Wednesday, May 7, 2008

Inappropriate Feelings

Last weekend, Tom and I went to see Endgame at BAM. The show was just all right, I have to say, perhaps because Macbeth, which we saw there in March, was so breathtaking. It was a hard act to follow. Anyway, Alvin Epstein was wonderful, but the rest of the cast was, I think, not really feeling it. Or at least if they were, it didn't show. Beckett is tricky to do well - actually he's simple, but sometimes simple is hard.

After the show, we popped into BAMcafe for cocktails, me teetering along in my painfully high heels, Tom still feeling a happy glow from the performance, which he loved, and with which he found no fault. Toward the end of my first gin and tonic, I noticed an extremely good-looking bartender doing his side work behind the bar. It was nearly closing time, and he was washing glasses and bagging up trash, no doubt eager to go home to his girlfriend, or perhaps just to prowl the night. Maybe I downed my drink just a bit too quickly, because I found I couldn't stop staring at this boy - for he was just a boy - and I started to go weak with desire. His shoulders, his hips, his smooth black hair and sultry eyes - oh, my. I wanted to consume him. Truly, I think if he'd come within reach of me, I might have devoured him. You always hear that women hit their sexual peak in their thirties, but I didn't imagine it would feel like this. Kind of fun though, really. I always did enjoy being naughty.

Then yesterday on the subway, I felt again a sort of yearning - a longing for some sort of connection with someone, or with everyone. I didn't want to rip anyone's clothes off and do dirty things to them, but I kind of wanted to ask people if they'd give me a hug. What would they have done, I wonder? How many people would, if approached by an attractive, sweet-smelling woman in the subway, give her a hug if she said she really needed one because she was feeling sad that day? Would you?

Anyway, I didn't ask. I sat down on the train and took out my knitting, and as the train jerked forward, my eyes filled with tears. It was the anniversary of the loss of a beloved friend, the day before had been full of small irritations, I was very tired, and altogether I felt like an open wound. As the train jostled me, my eyes filled and dried, filled and dried. I took deep breaths and focused on my knitting. Knit two together six times, yarn over, knit two, now purl a row, now knit again.

At the next stop, a distinguished-looking man sat next to me, and as we waited for the train to start again, I felt him watching me. He asked, in a soft French accent, if the train would be going to 50th street. I said yes, eventually it would. Still the train didn't move, although the doors had closed. Knit two together, yarn over, purl. A plainclothes police officer with a badge around his neck walked past our car, peering inside. My French seatmate wondered why announcements were being broadcast in the station but no announcement was made to us, and I joked that they didn't want the passengers to panic; it would be mass hysteria if we knew what was going on. We sat in companionable silence after that, and finally the train started to move.
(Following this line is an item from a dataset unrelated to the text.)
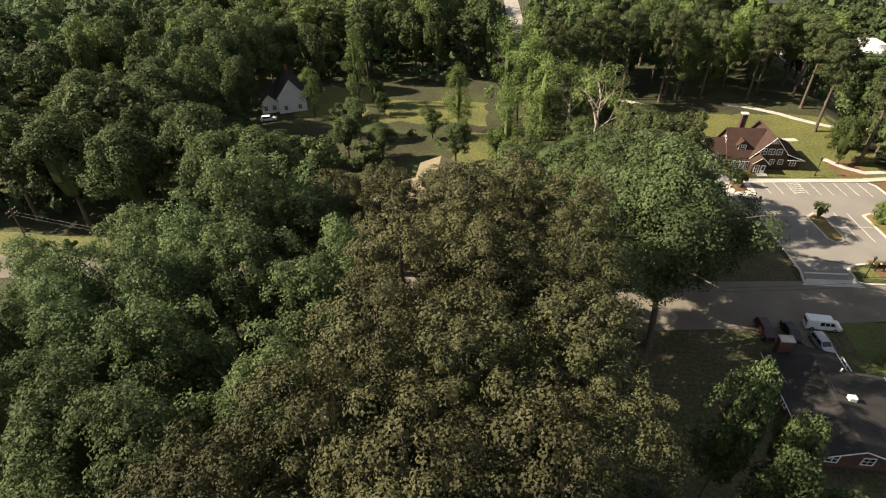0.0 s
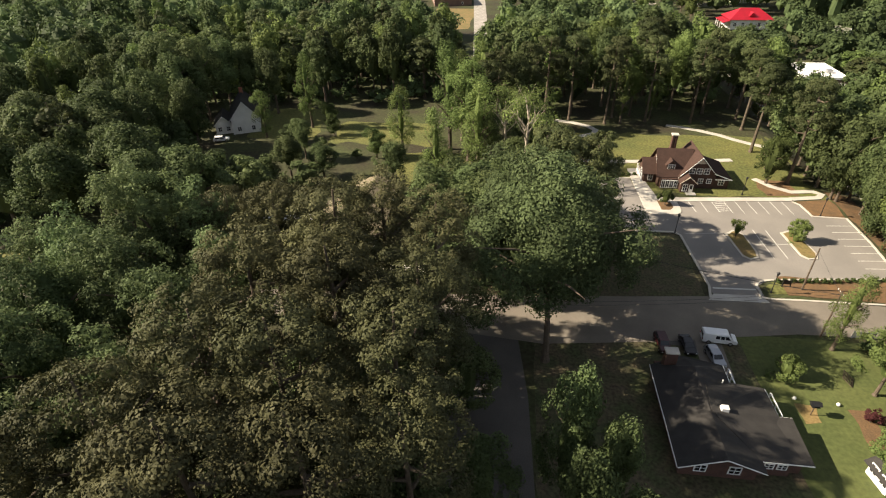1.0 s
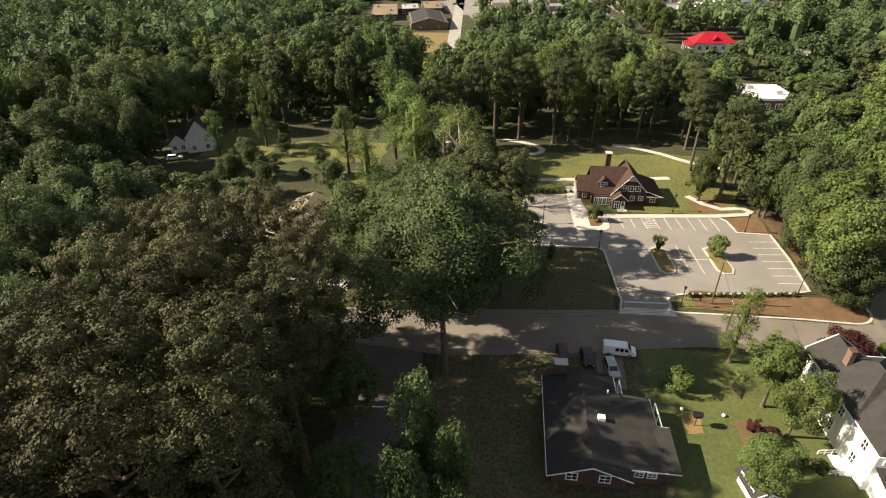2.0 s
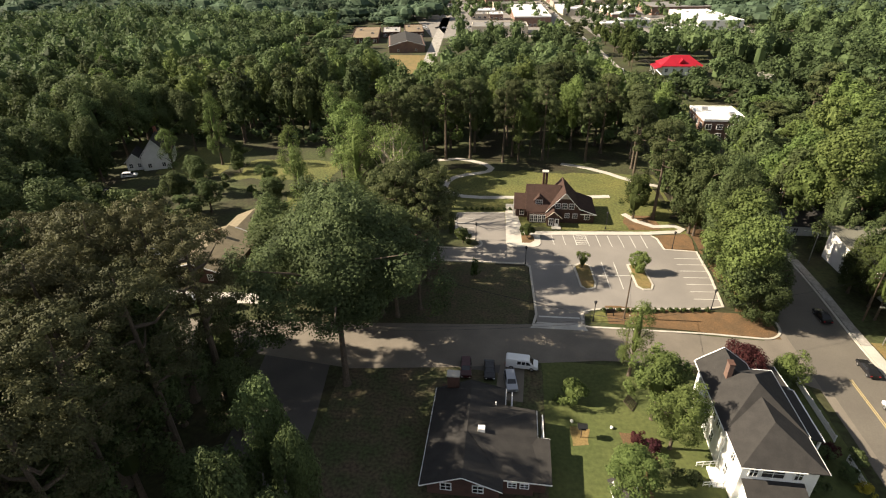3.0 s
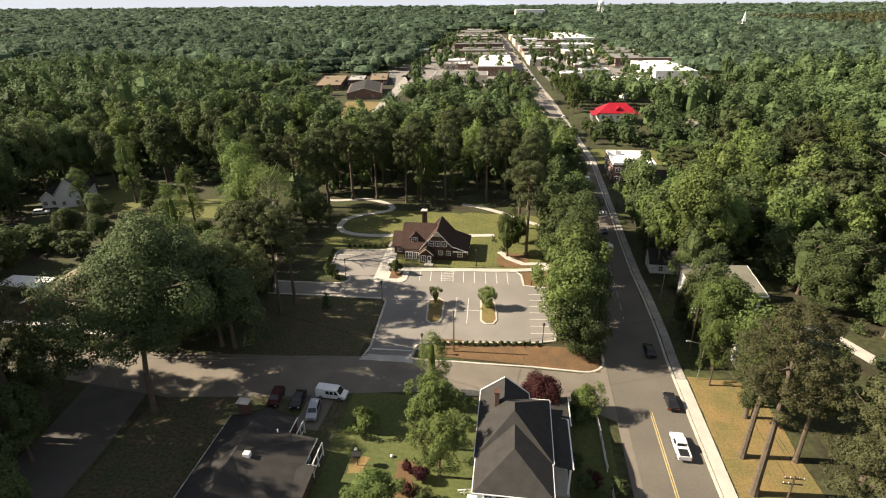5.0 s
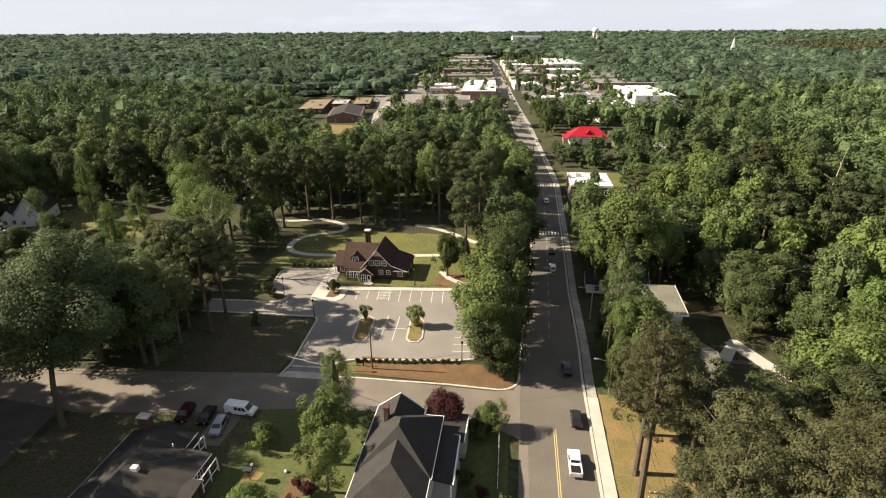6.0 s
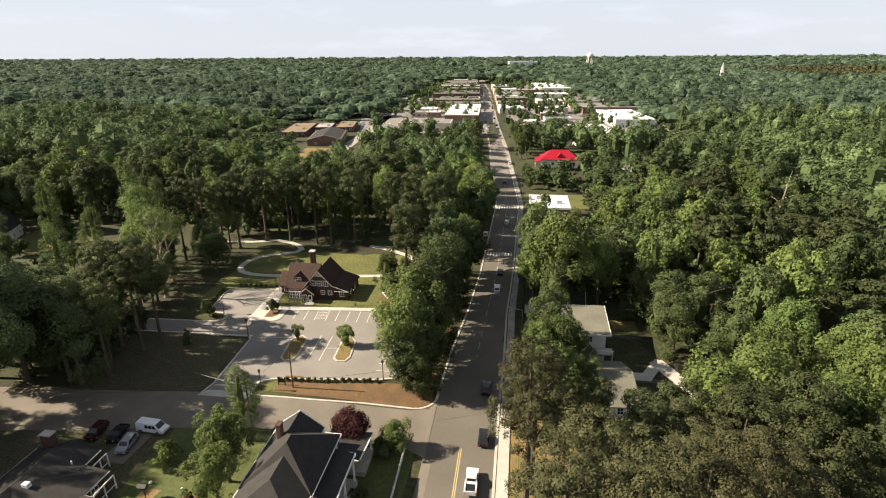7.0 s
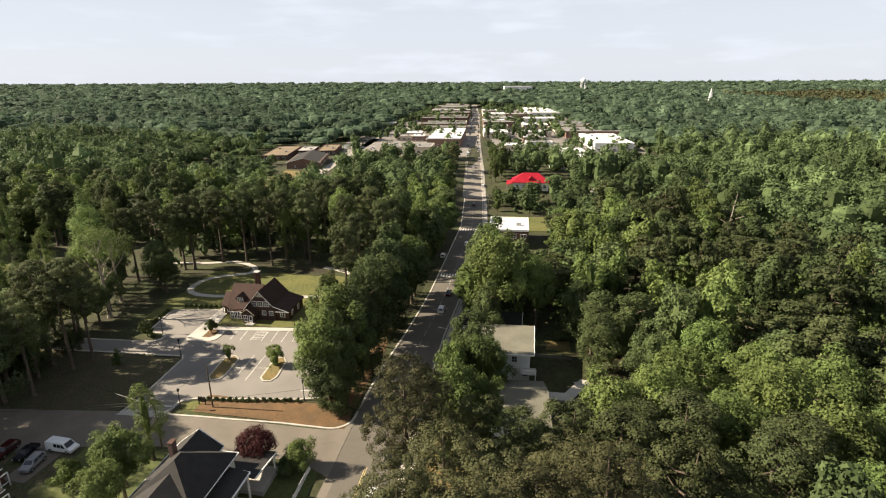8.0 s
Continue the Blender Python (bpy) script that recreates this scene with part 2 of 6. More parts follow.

He asked me what I was knitting, and I told him it was a blanket for my daughter's doll. I said I didn't have the patience to knit anything but doll things and dishcloths.

"No," he said, "you are patient. I can tell. You are a very patient woman."

I smiled. He told me that I reminded him of his mother, who used to knit when he was a child. She had to knit, he said - it was how she made a living. All this time, as he spoke gently to me and I smiled and responded, I didn't lift my eyes from my knitting. I was afraid that if I did, those endless, threatening tears would well up and spill over. When he got off at 50th street he wished me well, and once again said, "You are patient. Don't worry. You are very patient." I realized that what I'd really wanted to do was lay my head on his shoulder and let my tears flow. He would have told me more about his childhood, in that lilting French accent, and my grief would have washed away along with my tears. Instead, I finished my row, took a deep breath, and got off the train at Columbus Circle, ready to go on with my day. I was precariously balanced, but with every step, I grew steadier.